We can and should also consider the impacts from an Aboriginal or Torres Strait Islander cultural background of intersectional disadvantage such as being a woman, a woman with a disability, a lesbian or trans woman, a woman with non-Christian religious beliefs, a woman experiencing some other kind of marginalisation or disadvantage. Often there are multiple layers to a woman’s identity which can in many instances compound the inequity which is being faced by being female.

Let us look at some basic facts. There is still a gender pay gap in Australia and the ACT. While we do better here than in most of the nation, that gap has widened by 1.5 per cent in the past year. The federal government’s workplace gender equity agency showed that the ACT’s pay gap stood at 12.4 per cent in May 2017, up from 10.9 per cent a year earlier. What this means is that, on average, for every hundred dollars a male earns in Canberra, a female earns only $87.6. Women will have less disposable income and then in the fullness of time less superannuation in their retirement years. This gap exists partly because women are more often in part-time employment or employed in traditionally female industries such as child care, aged care, disability support and community services, which, being traditionally female, are traditionally low paid.

Even in the Australian public service the gender pay gap exists. The 2016-17 Australian Public Service Remuneration report considered this gap for the first time, finding across the entire workforce that the average base salary for women was $84,104, well below the $92,000 base salary for men. The 2016-17 State of the service report for the ACT also showed a gender pay gap of 3.1 per cent, with women on average earning $89,000 compared to men on $92,000. While we do have a higher proportion of women earning over $120,000 and 44.7 per cent of women in senior executive positions, there is still a way to go. Nationally, women are significantly under-represented on company boards and in senior management roles and the proportion of women on company boards is stuck at just under 25 per cent while only 38 per cent of managers are women.

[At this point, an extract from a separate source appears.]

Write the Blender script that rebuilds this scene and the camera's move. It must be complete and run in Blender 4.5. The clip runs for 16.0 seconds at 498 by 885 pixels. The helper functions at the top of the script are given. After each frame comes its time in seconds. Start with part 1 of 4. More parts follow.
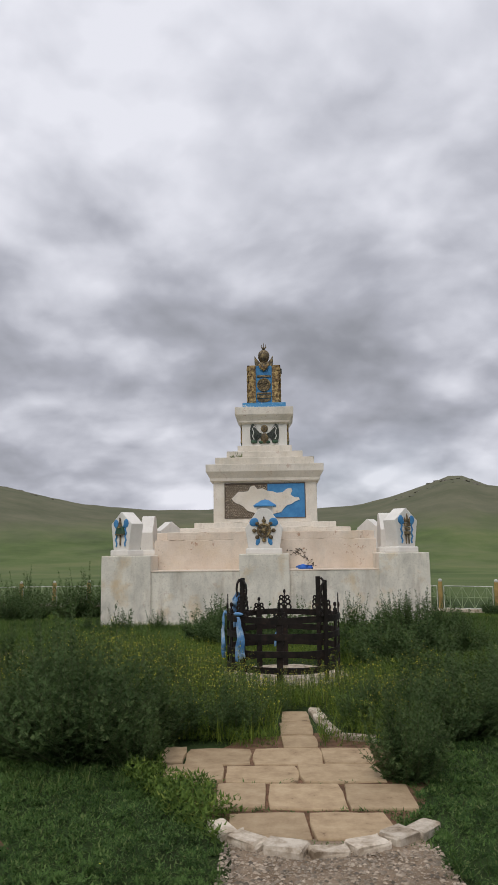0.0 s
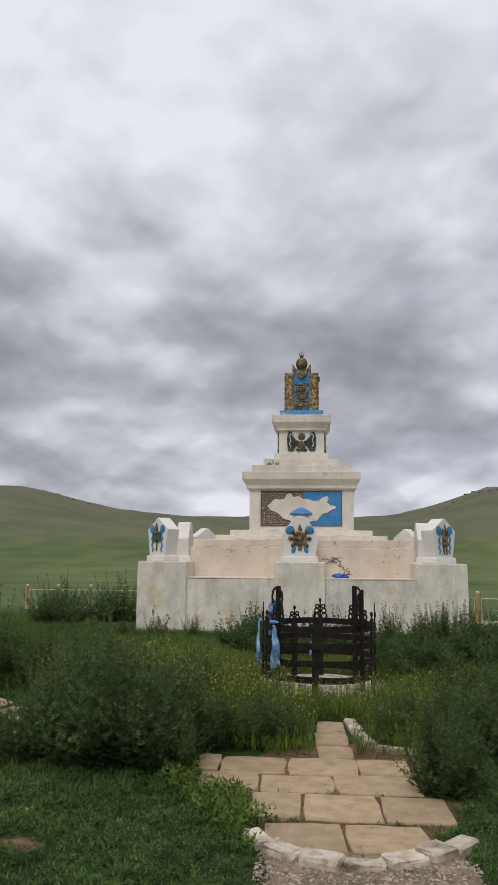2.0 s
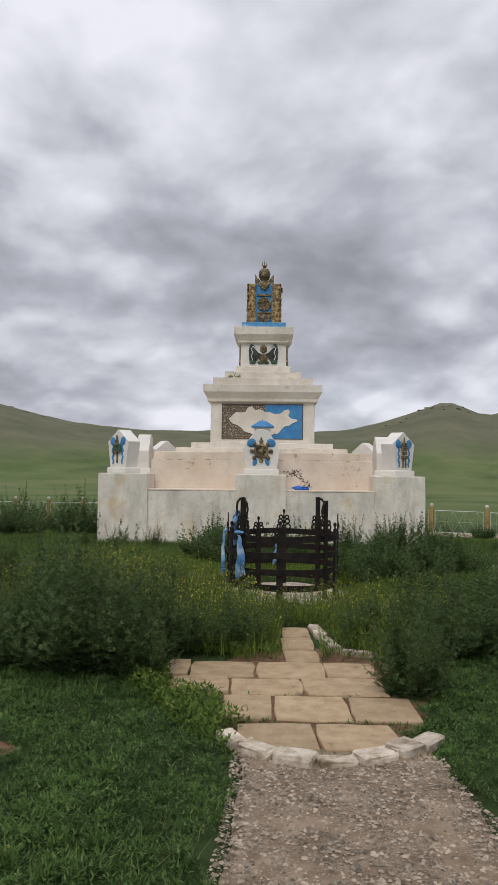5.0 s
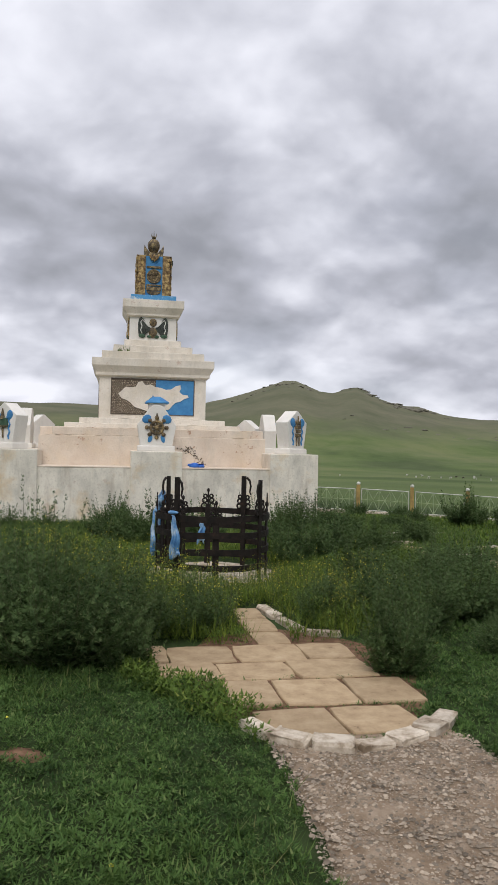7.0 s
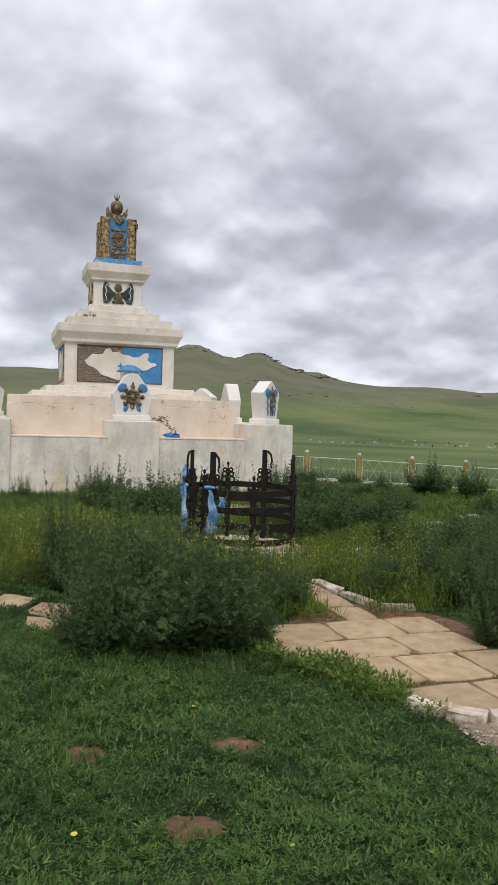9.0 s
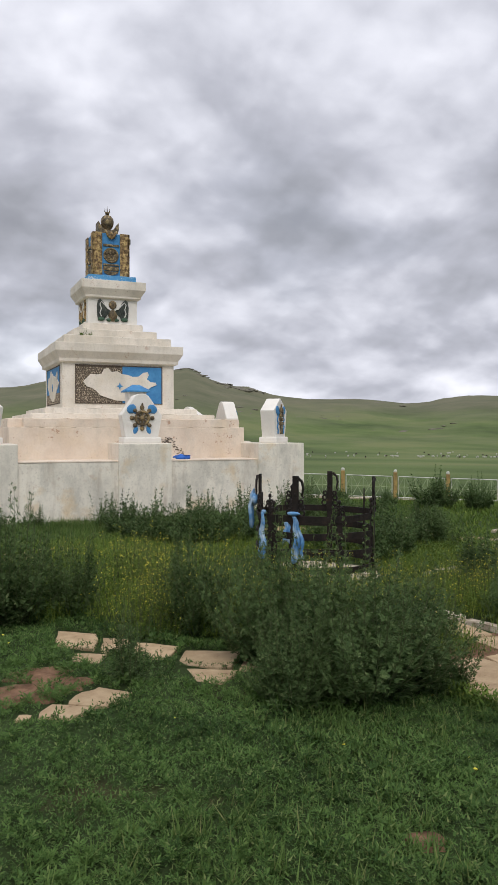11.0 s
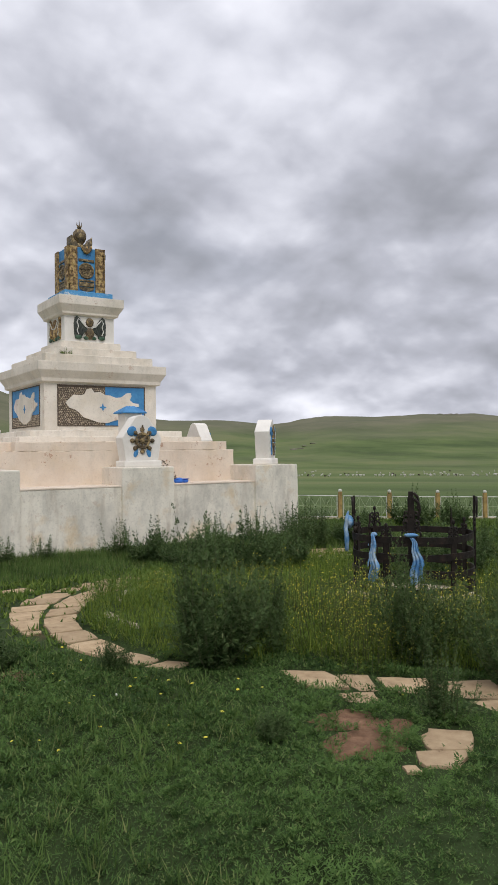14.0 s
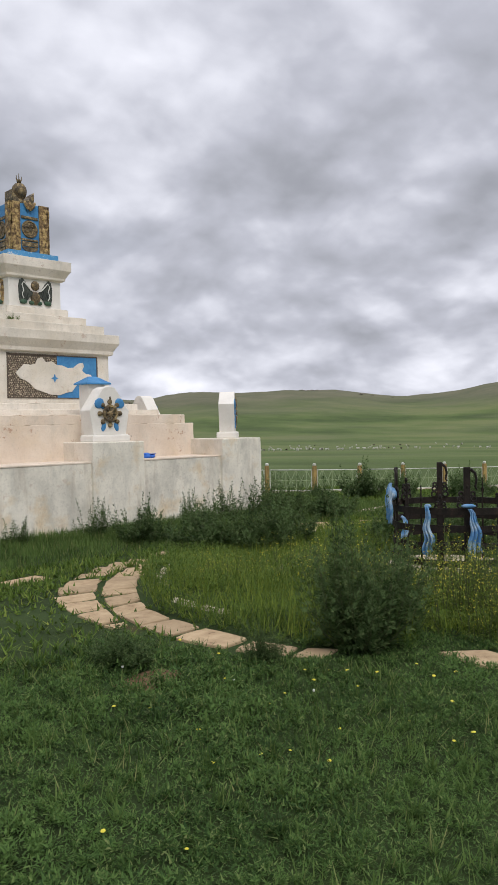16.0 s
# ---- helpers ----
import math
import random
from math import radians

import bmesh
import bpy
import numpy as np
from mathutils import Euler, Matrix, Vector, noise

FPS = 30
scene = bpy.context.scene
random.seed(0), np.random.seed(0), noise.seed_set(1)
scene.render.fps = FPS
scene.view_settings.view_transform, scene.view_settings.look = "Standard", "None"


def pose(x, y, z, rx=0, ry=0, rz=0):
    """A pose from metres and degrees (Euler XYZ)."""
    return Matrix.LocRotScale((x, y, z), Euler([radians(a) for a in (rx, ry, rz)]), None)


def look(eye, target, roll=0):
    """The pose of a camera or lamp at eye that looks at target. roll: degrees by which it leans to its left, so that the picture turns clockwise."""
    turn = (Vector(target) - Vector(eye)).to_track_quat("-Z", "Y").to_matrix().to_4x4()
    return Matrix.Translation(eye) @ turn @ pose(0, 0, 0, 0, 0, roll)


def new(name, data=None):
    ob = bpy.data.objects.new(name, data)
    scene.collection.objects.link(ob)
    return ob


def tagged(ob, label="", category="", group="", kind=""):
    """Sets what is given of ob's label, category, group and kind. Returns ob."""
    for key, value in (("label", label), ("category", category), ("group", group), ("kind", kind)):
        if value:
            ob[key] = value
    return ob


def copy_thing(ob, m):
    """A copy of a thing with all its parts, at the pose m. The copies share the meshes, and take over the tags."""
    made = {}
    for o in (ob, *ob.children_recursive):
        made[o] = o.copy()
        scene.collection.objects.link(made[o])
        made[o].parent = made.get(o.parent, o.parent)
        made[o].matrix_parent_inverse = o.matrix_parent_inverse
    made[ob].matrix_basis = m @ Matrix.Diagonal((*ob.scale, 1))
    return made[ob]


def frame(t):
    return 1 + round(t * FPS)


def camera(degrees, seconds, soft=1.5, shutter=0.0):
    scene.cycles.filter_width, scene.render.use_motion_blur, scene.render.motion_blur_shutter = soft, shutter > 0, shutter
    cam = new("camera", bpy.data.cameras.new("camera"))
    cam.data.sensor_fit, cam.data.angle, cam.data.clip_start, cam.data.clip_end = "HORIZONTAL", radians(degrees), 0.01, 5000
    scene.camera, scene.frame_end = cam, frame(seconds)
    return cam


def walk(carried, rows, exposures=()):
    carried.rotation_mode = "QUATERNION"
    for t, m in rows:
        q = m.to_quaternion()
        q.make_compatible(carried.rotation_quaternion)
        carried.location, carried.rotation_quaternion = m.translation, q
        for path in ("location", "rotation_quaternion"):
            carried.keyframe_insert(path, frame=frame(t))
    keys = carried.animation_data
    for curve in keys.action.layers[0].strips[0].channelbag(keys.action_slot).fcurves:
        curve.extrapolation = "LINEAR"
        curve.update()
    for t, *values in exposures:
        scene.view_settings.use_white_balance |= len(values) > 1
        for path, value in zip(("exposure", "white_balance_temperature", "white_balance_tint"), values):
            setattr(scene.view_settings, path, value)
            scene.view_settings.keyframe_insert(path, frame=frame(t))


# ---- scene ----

But considering this gender gap goes beyond wages and income, we should look at services and use. Who uses the various modes of transport? Who uses social housing and homelessness services? And, importantly, who is benefiting from various policy decisions? For example, we know that women bear a disproportionate burden of experiencing family violence. Men are more than twice as likely as women to report feeling safe walking alone at night: 72 per cent of men compared to 34 per cent of women. More men with a disability access services and support than women with a disability, despite the fact there are more women with disabilities.

Almost 90 per cent of single-head households in the ACT are headed by females, and nationally and locally more women are clients of homelessness services than men. Females in the ACT were 57 per cent of all the clients supported by homelessness services in 2016-17.